**RAW DATA**
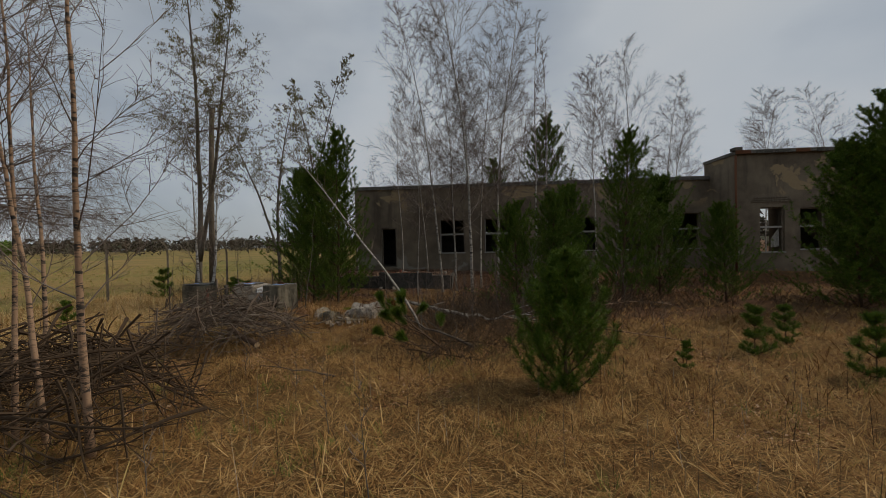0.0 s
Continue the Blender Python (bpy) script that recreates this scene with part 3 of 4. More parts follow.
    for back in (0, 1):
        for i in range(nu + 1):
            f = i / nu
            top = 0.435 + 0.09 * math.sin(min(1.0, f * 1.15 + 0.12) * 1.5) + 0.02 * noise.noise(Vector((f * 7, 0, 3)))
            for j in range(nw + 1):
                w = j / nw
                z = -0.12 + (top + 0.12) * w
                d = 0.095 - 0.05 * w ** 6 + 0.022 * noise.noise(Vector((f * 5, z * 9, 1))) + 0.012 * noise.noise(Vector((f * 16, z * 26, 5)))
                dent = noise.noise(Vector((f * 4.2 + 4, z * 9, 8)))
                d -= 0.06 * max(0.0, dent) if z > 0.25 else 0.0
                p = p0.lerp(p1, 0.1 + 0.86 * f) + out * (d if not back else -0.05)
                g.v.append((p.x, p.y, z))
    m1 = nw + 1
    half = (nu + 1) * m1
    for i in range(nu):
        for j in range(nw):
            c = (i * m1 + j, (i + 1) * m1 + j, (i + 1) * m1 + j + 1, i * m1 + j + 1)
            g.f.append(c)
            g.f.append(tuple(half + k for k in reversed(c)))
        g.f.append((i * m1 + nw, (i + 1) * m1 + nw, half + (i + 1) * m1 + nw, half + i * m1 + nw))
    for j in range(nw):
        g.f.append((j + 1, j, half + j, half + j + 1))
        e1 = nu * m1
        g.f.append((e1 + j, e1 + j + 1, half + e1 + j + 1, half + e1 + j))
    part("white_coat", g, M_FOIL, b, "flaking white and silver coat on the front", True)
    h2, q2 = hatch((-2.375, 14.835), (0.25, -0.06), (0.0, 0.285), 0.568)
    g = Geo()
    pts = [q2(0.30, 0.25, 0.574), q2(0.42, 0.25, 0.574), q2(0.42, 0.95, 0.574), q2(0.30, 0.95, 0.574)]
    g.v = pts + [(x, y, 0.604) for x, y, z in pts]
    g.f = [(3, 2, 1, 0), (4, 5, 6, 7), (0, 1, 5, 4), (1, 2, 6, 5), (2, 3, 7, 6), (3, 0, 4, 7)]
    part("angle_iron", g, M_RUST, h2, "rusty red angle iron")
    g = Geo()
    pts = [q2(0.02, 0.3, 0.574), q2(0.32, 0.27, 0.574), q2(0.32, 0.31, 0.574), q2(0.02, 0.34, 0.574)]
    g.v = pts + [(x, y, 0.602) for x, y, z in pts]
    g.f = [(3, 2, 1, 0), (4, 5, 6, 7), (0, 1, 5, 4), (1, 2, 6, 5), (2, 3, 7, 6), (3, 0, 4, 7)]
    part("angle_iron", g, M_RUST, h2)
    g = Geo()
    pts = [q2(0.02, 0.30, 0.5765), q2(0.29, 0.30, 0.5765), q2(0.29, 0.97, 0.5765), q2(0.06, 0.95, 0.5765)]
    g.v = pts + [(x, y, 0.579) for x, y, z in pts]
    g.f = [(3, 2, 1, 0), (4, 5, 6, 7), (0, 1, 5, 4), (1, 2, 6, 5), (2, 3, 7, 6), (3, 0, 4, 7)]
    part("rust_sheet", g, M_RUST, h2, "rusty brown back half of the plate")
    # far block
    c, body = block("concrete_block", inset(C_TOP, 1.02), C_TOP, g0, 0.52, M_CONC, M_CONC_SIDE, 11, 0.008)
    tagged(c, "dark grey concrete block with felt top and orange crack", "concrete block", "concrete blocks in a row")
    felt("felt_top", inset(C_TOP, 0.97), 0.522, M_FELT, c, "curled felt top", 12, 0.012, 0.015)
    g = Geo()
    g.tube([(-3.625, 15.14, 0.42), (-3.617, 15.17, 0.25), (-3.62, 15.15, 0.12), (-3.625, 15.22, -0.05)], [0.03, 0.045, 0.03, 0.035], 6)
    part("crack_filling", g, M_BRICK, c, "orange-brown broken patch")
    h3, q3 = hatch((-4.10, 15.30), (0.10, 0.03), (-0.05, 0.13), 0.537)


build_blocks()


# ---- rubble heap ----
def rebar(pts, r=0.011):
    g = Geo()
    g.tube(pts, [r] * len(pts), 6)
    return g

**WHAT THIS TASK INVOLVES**
Copy each line holding the word "with" from the listing above.

**RESPONSE FOR THIS EXERCISE**
Continue the Blender Python (bpy) script that recreates this scene with part 3 of 4. More parts follow.
    tagged(c, "dark grey concrete block with felt top and orange crack", "concrete block", "concrete blocks in a row")